Rose's Luxury in Washington, D.C. Photo: Olivier Douliery/AFP/Getty Images
Washington, D.C.'s city council is preparing to vote on a bill to repeal an initiative that requires businesses to pay tipped workers minimum wage, reports the Washington Post.
Why it matters: Supporters of Initiative 77, which is scheduled to go into effect in October, say workers often don't make enough in tips to earn minimum wage. Critics say the law would raise labor costs and ultimately lead to fewer jobs.
The backdrop: Businesses in Washington are currently allowed to pay restaurant workers as little as $3.89 per hour, as long as they make up the difference between tips and minimum wage — which currently sits at $13.25 but will reach $15 by 2020. The new law, which was approved via ballot initiative in June, outlaws the practice of paying tipped workers a lower wage.
- According to Vox, tipped servers in D.C. barely make above minimum wage and are twice as likely to live in poverty than the rest of the city's workers.
- The limited research that has been done on the effects of raising tipped minimum wage varies in its findings. Overall, businesses end up paying a greater percentage of their workers' wages — with that added cost often passed onto consumers in the form of higher menu prices.
- In New York, where tipped minimum wage was raised from $5.00 to $7.50 in 2015, server wages increased by 6% with no negative impact on the number of restaurant jobs, per the Bureau of Labor Statistics.
- But in D.C., hundreds of servers, restaurant owners and others in the industry signed up to testify in favor of repealing the initiative, claiming it would force businesses to close and customers to stop tipping.

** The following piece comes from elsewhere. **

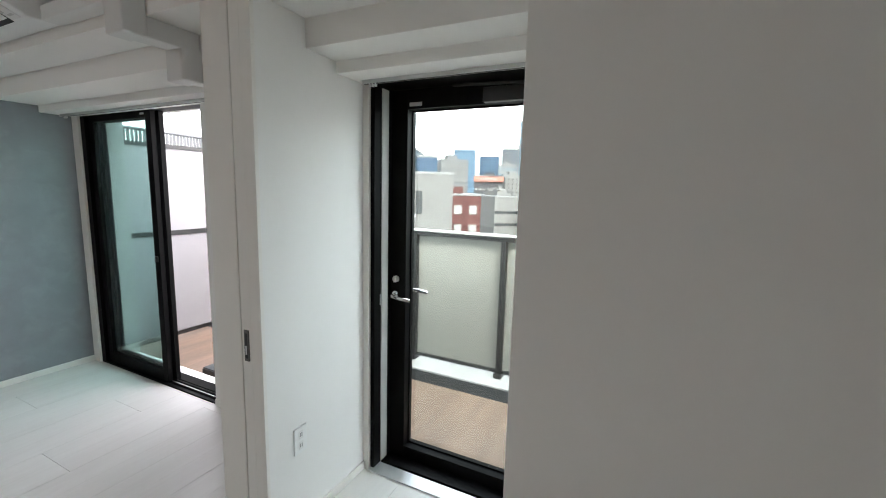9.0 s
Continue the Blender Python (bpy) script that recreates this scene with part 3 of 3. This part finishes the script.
wall_plate("wall_socket", "white double wall socket plate on the pipe shaft", -1.99, 3.53, 0.338, 0.15, 0.13, "-y", [(-0.03, 0.06), (0.03, 0.06)])
wall_plate("wall_socket", "white wall socket plate on the stub wall", -1.362, 3.17, 0.36, 0.07, 0.12, "+x", [(0, 0.036), (0, 0.084)])
wall_plate("wall_socket", "white wall socket plate on the kitchen counter front", -3.88, -0.598, 0.36, 0.07, 0.12, "+y", [(0, 0.06)])

# ---- ceiling fittings ----
lamp = thing("ceiling_lamp", (-2.585, 0.718, H), "round white ceiling lamp, switched on", "ceiling lamp")
# base is dark to paint in the shaded ring between shade and ceiling
part("base", add_turned(bmesh.new(), -2.585, 0.718, [(0.16, H - 0.07), (0.16, H - 0.001)], 48), DARKAL, lamp, "mounting base, coloured dark for the shaded gap above the shade", 0, False)
part("shade", add_turned(bmesh.new(), -2.585, 0.718, [(0.10, H - 0.133), (0.17, H - 0.126), (0.195, H - 0.120)], 56), LAMP, lamp, "glowing white acrylic shade", 0, True)
part("shade_rim", add_turned(bmesh.new(), -2.585, 0.718, [(0.195, H - 0.1205), (0.230, H - 0.106), (0.248, H - 0.092), (0.254, H - 0.078), (0.246, H - 0.066)], 56), LAMPRIM, lamp, "dimmer bluish rim of the shade", 0, True)


def ceiling_disc(name, label, cat, x, y, r, h, hub):
    d = thing(name, (x, y, H), label, cat)
    part("base", add_turned(bmesh.new(), x, y, [(r * 0.9, H - h), (r, H - h * 0.7), (r, H - 0.001)], 32), PLAST, d, "", 0, False)
    part("hub", add_turned(bmesh.new(), x, y, [(hub * 0.8, H - h * 1.9), (hub, H - h)], 20), GREYP, d, "", 0, False)
    return d


ceiling_disc("smoke_detector", "small white round smoke detector on the ceiling", "smoke detector", -2.69, 2.19, 0.058, 0.020, 0.028)
ceiling_disc("ceiling_socket", "white round ceiling light socket", "ceiling socket", -2.69, 1.41, 0.036, 0.008, 0.018)
ceiling_disc("lamp_socket_cover", "small white round cover beside the ceiling lamp", "ceiling cover", -3.10, 0.60, 0.05, 0.02, 0.02)
hk = thing("laundry_hook", (-0.245, 1.0, 1.87), "white plastic ceiling hook hanging down", "hook")
part("rod", add_tube(bmesh.new(), [(-0.245, 1.0, H), (-0.245, 1.0, 1.97)], 0.009, 12), PLAST, hk, "", 0, True)
part("socket", add_tube(bmesh.new(), [(-0.245, 1.0, 1.985), (-0.245, 1.0, 1.945)], 0.015, 14), PLAST, hk, "", 0, True)
loop = [(-0.245 + 0.013 * math.sin(a), 1.0, 1.908 + 0.042 * math.cos(a)) for a in [2 * math.pi * i / 20 for i in range(21)]]
part("loop", add_tube(bmesh.new(), loop, 0.005, 8), PLAST, hk, "", 0, True)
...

The big picture: There are currently seven states where it's illegal to pay a lower wage to tipped workers. Positive results in Washington, the first major city to pass such a law, could have bolstered the fight to slow income inequality in the U.S. But based on what council members said at a hearing Monday, it's looking increasingly likely that the experiment won't get a chance to take effect.